What is to be transcribed is the run of lines opening with the one that has "Continue the Blender" and closing with the one that has "rug with leaf", and only that run, exactly.

## Begin Supplied data

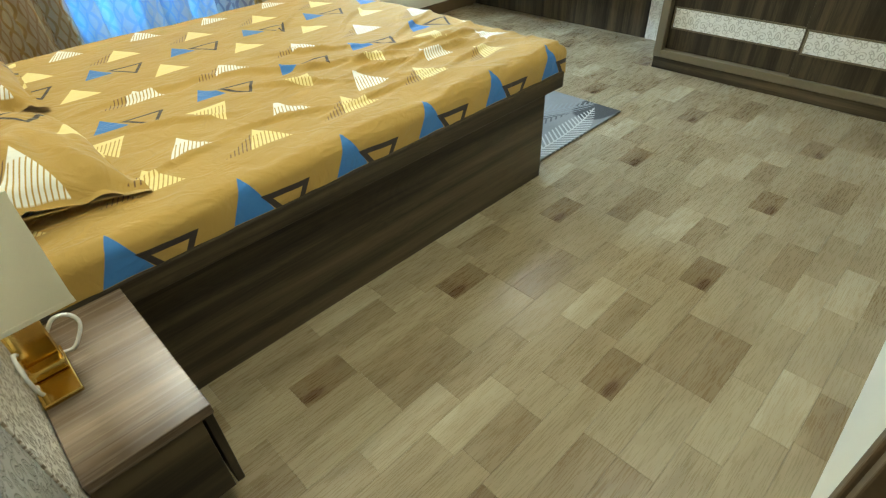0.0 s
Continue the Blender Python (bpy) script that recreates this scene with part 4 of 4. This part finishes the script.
def sliding_door(x0, x1, y0, y1, hy, name_label):
    """A sliding door with three white bands and a recessed pull."""
    d = part("door", boxed((x0, y0, 0.124), (x1, y1, WT - 0.057), 0.002), M_WALNUT_Z, wr, name_label)
    for z0, z1 in ((0.262, 0.378), (0.965, 1.308), (1.902, 2.016)):
        bm = bmesh.new()
        e = 0.010
        for lo, hi in (((y0 + 0.012, z0 - e), (y1 - 0.012, z0)), ((y0 + 0.012, z1), (y1 - 0.012, z1 + e)), ((y0 + 0.012, z0), (y0 + 0.012 + e, z1)), ((y1 - 0.012 - e, z0), (y1 - 0.012, z1))):
            box(bm, (x0 - 0.004, lo[0], lo[1]), (x0 + 0.001, hi[0], hi[1]), 0.001, 1)
        part("bead", bm, M_OLIVE, d, "taupe bead")
        part("band", boxed((x0 - 0.0025, y0 + 0.022, z0), (x0 + 0.001, y1 - 0.022, z1), 0.001), M_SCROLL_YZ, d, "white scroll band")
    bm = bmesh.new()
    for lo, hi in (((hy - 0.027, 1.045), (hy - 0.011, 1.240)), ((hy + 0.011, 1.045), (hy + 0.027, 1.240)), ((hy - 0.011, 1.045), (hy + 0.011, 1.056)), ((hy - 0.011, 1.229), (hy + 0.011, 1.240))):
        box(bm, (x0 - 0.008, lo[0], lo[1]), (x0 - 0.002, hi[0], hi[1]), 0.002, 1)
    pull = part("pull", bm, M_PULL if hy > 1 else M_PEWTER, d, "recessed brass pull" if hy > 1 else "recessed pewter pull")
    part("recess", boxed((x0 - 0.0045, hy - 0.011, 1.056), (x0 - 0.002, hy + 0.011, 1.229), 0.0005), M_PEWTER, pull)
    return d


sliding_door(WX + 0.046, WX + 0.066, 1.000, WY1 - 0.054, 1.724, "rear sliding door")
sliding_door(WX + 0.014, WX + 0.034, 0.122, 1.024, 0.224, "front sliding door")

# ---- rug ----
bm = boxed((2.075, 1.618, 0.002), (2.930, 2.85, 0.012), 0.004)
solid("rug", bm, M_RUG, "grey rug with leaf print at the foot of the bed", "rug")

# ---- ceiling lights ----
COOL, WARM = (0.94, 0.965, 0.86), (0.95, 0.94, 0.72)
# Unseen, added: (0.45, 2.05) brightens the bed head; (3.10, -0.78) the side room door.
for x, y, share, tint in ((0.55, 3.56, 1.45, COOL), (2.28, 3.56, 1.40, COOL), (3.92, 2.91, 0.55, COOL), (0.45, 2.05, 0.55, WARM), (2.28, 0.62, 0.46, WARM), (0.62, 0.62, 1.35, WARM), (3.10, -0.78, 0.55, WARM)):
    t = thing("ceiling_light", (x, y, TOP), "round recessed downlight, lit white", "ceiling light", "downlights in the ceiling")
    part("bezel", lathe([(0.098, -0.001), (0.100, -0.007), (0.086, -0.010), (0.084, -0.002)], (x, y, TOP), 32), M_WHITE, t)
    part("diffuser", lathe([(0.083, -0.003), (0.083, -0.006)], (x, y, TOP), 32), M_LIT, t, "lit diffuser")
    ld = bpy.data.lights.new("downlight", "AREA")
    ld.shape, ld.size, ld.energy, ld.color = "DISK", 0.15, LAMP_WATTS * share, tint
    ld.spread = radians(150)
    lo = new("downlight", ld)
    lo.matrix_world = look((x, y, TOP - 0.012), (x, y + 0.0001, 0))

# ---- outside the window ----
ho = thing("neighbour_house", (5.0, 11.0, -3.1), "white rendered house across the yard", "house")
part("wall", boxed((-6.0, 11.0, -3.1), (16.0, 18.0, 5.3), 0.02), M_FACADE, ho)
for x, z in ((6.95, 1.92), (2.2, 1.92), (10.9, 1.92), (6.95, -1.6), (2.2, -1.6)):
    w = part("window", boxed((x, 10.96, z), (x + 0.72, 11.02, z + 0.86), 0.01), M_FARGLASS, ho)
    part("sill", boxed((x - 0.08, 10.88, z - 0.08), (x + 0.80, 10.99, z), 0.01), M_FACADE, w)

tr = thing("tree", (4.95, 5.95, -3.1), "broad leaved green tree just below the window", "tree")
rnd = random.Random(4)
bm = tube(bmesh.new(), curve_points([(4.95, 5.95, -3.1), (5.0, 5.9, -1.0), (4.85, 5.8, 0.3), (4.45, 5.6, 0.66)], 24), 0.05, 10)
limbs = []
for k in range(9):
    a = 2 * math.pi * k / 9 + 0.3
    end = (4.08 + (0.14 + 0.14 * (k % 3)) * math.cos(a), 5.45 + 0.26 * math.sin(a), 0.56 + 0.30 * rnd.random())
    tube(bm, curve_points([(4.45, 5.60, 0.66), (4.22 + 0.10 * math.cos(a), 5.50 + 0.12 * math.sin(a), 0.74), end], 12), 0.010, 6)
    limbs.append(end)
part("trunk", bm, M_BARK, tr)
bm = bmesh.new()
for ex, ey, ez in limbs:
    for k in range(19):
        c = Vector((ex + rnd.gauss(0, 0.08), ey + rnd.gauss(0, 0.10), ez + rnd.gauss(0.0, 0.07)))
        yaw, dip, size = rnd.random() * 6.28, -0.3 - 0.9 * rnd.random(), 0.13 + 0.10 * rnd.random()
        d = Vector((math.cos(yaw) * math.cos(dip), math.sin(yaw) * math.cos(dip), math.sin(dip)))
        s = d.cross(Vector((0, 0, 1))).normalized() * size * 0.22
        mid = c + d * size * 0.5
        f = [c, mid + s, c + d * size, mid - s]
        up = s.cross(d).normalized() * size * 0.06
        vs = [bm.verts.new(p) for p in (f[0], f[1], f[2], f[3], mid + up)]
        for a, b in ((0, 1), (1, 2), (2, 3), (3, 0)):
            bm.faces.new((vs[a], vs[b], vs[4]))
part("crown", bm, M_LEAF, tr)

# ---- floor: printed strips, a pattern that comes back every 63 cm ----
floor = solid("floor", boxed((-0.55, -1.6, -0.12), (4.60, 4.2, -0.0015), 0), M_BASE, "wood strip floor in light and dark brown", "floor", kind="structure")
PER, ROW = 0.63, 0.105
STRIPS = [
    [(0.00, 0.185, 0.24), (0.185, 0.63, 0.62)],
    [(-0.05, 0.22, 0.58), (0.22, 0.44, 0.42), (0.44, 0.58, 0.70)],
    [(-0.17, 0.19, 0.62), (0.19, 0.46, 0.86)],
    [(0.02, 0.33, 0.76), (0.33, 0.65, 0.54)],
    [(0.19, 0.49, 0.38), (0.49, 0.82, 0.68)],
    [(0.19, 0.49, 0.46), (0.49, 0.82, 0.60)],
]
X0, Y0 = 1.172 - 3 * PER, 0.612 - 4 * PER
shared, rest = {}, []


def strip_mesh(size, tone):
    me = bpy.data.meshes.new("plank")
    w, e = ROW, 0.0008
    verts = [(e, e, 0), (size - e, e, 0), (size - e, w - e, 0), (e, w - e, 0), (0, 0, -0.0012), (size, 0, -0.0012), (size, w, -0.0012), (0, w, -0.0012)]
    me.from_pydata(verts, [], [(0, 1, 2, 3), (4, 5, 1, 0), (5, 6, 2, 1), (6, 7, 3, 2), (7, 4, 0, 3)])
    at = me.attributes.new("tone", "FLOAT", "POINT")
    for d in at.data:
        d.value = tone
    me.materials.append(M_PLANK)
    return me


count = 0
for gy in range(0, 10):
    for r, cuts in enumerate(STRIPS):
        y = Y0 + gy * PER + r * ROW
        if y < -0.5 or y > 3.93:
            continue
        for gx in range(0, 9):
            for k, (a, b, tone) in enumerate(cuts):
                x = X0 + gx * PER + a
                if x > 4.30 or x + (b - a) < -0.3:
                    continue
                hidden = x > 0.05 and x + b - a < 2.02 and 1.56 < y < 3.15 or x > 3.72 and y < 1.75
                if hidden:
                    rest.append((x, y, b - a, tone))
                    continue
                if count < 300 and x > 0.5 and y > 0.1 and x < 4.0:
                    me = shared.setdefault((r, k), None) or strip_mesh(b - a, tone)
                    shared[(r, k)] = me
                    ob = new("plank", me)
                    ob.location = (x, y, 0)
                    ob.parent = floor
                    count += 1
                else:
                    rest.append((x, y, b - a, tone))
verts, faces, tones = [], [], []
for x, y, size, tone in rest:
    s, e, w = len(verts), 0.0008, ROW
    verts += [(x + e, y + e, 0), (x + size - e, y + e, 0), (x + size - e, y + w - e, 0), (x + e, y + w - e, 0), (x, y, -0.0012), (x + size, y, -0.0012), (x + size, y + w, -0.0012), (x, y + w, -0.0012)]
    faces += [(s, s + 1, s + 2, s + 3), (s + 4, s + 5, s + 1, s), (s + 5, s + 6, s + 2, s + 1), (s + 6, s + 7, s + 3, s + 2), (s + 7, s + 4, s, s + 3)]
    tones += [tone] * 8
me = bpy.data.meshes.new("planks")
me.from_pydata(verts, [], faces)
at = me.attributes.new("tone", "FLOAT", "POINT")
for d, t in zip(at.data, tones):
    d.value = t
me.materials.append(M_PLANK)
ob = new("planks", me)
ob.parent = floor
tagged(ob, kind="stuff")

## End Supplied data

### Completed task
Continue the Blender Python (bpy) script that recreates this scene with part 4 of 4. This part finishes the script.
def sliding_door(x0, x1, y0, y1, hy, name_label):
    """A sliding door with three white bands and a recessed pull."""
    d = part("door", boxed((x0, y0, 0.124), (x1, y1, WT - 0.057), 0.002), M_WALNUT_Z, wr, name_label)
    for z0, z1 in ((0.262, 0.378), (0.965, 1.308), (1.902, 2.016)):
        bm = bmesh.new()
        e = 0.010
        for lo, hi in (((y0 + 0.012, z0 - e), (y1 - 0.012, z0)), ((y0 + 0.012, z1), (y1 - 0.012, z1 + e)), ((y0 + 0.012, z0), (y0 + 0.012 + e, z1)), ((y1 - 0.012 - e, z0), (y1 - 0.012, z1))):
            box(bm, (x0 - 0.004, lo[0], lo[1]), (x0 + 0.001, hi[0], hi[1]), 0.001, 1)
        part("bead", bm, M_OLIVE, d, "taupe bead")
        part("band", boxed((x0 - 0.0025, y0 + 0.022, z0), (x0 + 0.001, y1 - 0.022, z1), 0.001), M_SCROLL_YZ, d, "white scroll band")
    bm = bmesh.new()
    for lo, hi in (((hy - 0.027, 1.045), (hy - 0.011, 1.240)), ((hy + 0.011, 1.045), (hy + 0.027, 1.240)), ((hy - 0.011, 1.045), (hy + 0.011, 1.056)), ((hy - 0.011, 1.229), (hy + 0.011, 1.240))):
        box(bm, (x0 - 0.008, lo[0], lo[1]), (x0 - 0.002, hi[0], hi[1]), 0.002, 1)
    pull = part("pull", bm, M_PULL if hy > 1 else M_PEWTER, d, "recessed brass pull" if hy > 1 else "recessed pewter pull")
    part("recess", boxed((x0 - 0.0045, hy - 0.011, 1.056), (x0 - 0.002, hy + 0.011, 1.229), 0.0005), M_PEWTER, pull)
    return d


sliding_door(WX + 0.046, WX + 0.066, 1.000, WY1 - 0.054, 1.724, "rear sliding door")
sliding_door(WX + 0.014, WX + 0.034, 0.122, 1.024, 0.224, "front sliding door")

# ---- rug ----
bm = boxed((2.075, 1.618, 0.002), (2.930, 2.85, 0.012), 0.004)
solid("rug", bm, M_RUG, "grey rug with leaf print at the foot of the bed", "rug")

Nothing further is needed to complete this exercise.